***** EXTRACTED INFORMATION

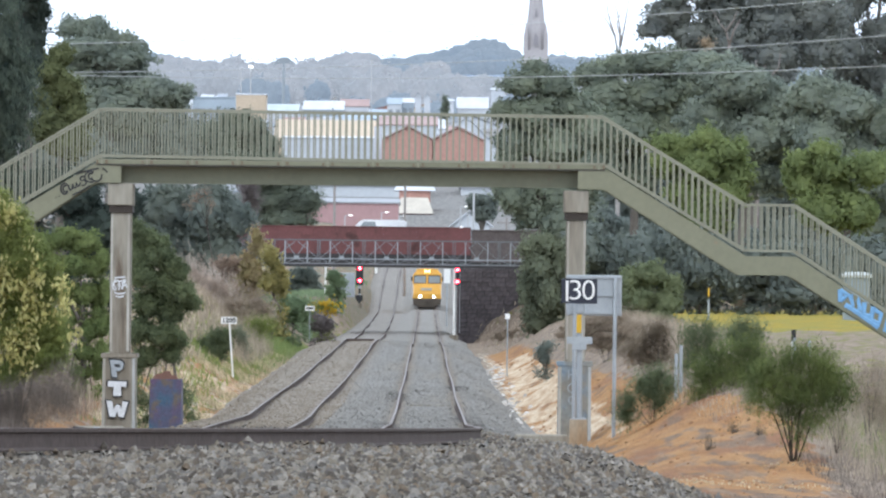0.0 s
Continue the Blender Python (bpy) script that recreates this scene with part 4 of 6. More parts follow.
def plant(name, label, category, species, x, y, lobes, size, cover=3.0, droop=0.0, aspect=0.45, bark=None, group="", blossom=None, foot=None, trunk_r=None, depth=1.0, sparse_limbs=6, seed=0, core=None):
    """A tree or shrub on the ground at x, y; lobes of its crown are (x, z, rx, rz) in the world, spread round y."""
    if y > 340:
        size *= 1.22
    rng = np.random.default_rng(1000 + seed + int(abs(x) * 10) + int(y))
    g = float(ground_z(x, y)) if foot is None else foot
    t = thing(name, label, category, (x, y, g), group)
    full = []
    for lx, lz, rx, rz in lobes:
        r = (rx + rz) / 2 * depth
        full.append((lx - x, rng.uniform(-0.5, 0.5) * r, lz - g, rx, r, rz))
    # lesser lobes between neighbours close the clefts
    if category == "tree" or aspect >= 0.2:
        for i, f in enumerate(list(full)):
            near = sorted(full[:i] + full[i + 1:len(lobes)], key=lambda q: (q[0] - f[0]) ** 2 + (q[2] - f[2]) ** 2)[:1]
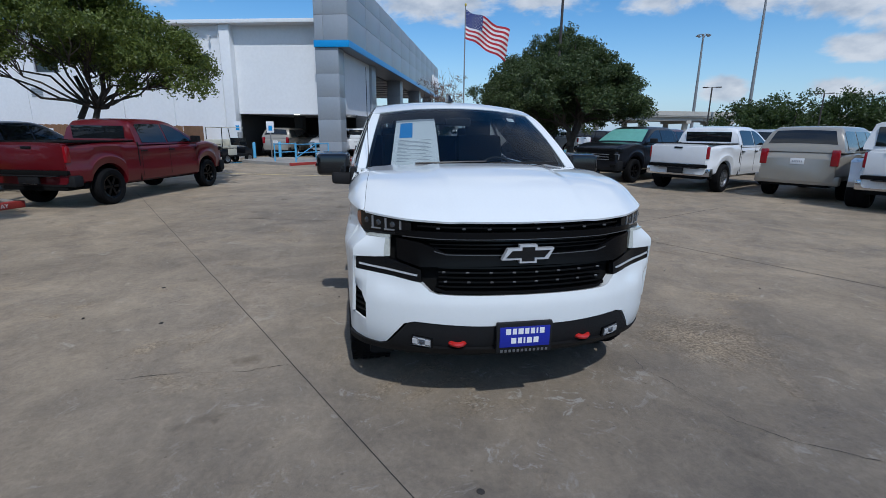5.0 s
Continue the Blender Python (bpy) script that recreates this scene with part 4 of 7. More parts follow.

**********

GOAL:
Filter the entries down to the lines with the word "script" in them.

THE ANSWER:
Continue the Blender Python (bpy) script that recreates this scene with part 4 of 6. More parts follow.
Continue the Blender Python (bpy) script that recreates this scene with part 4 of 7. More parts follow.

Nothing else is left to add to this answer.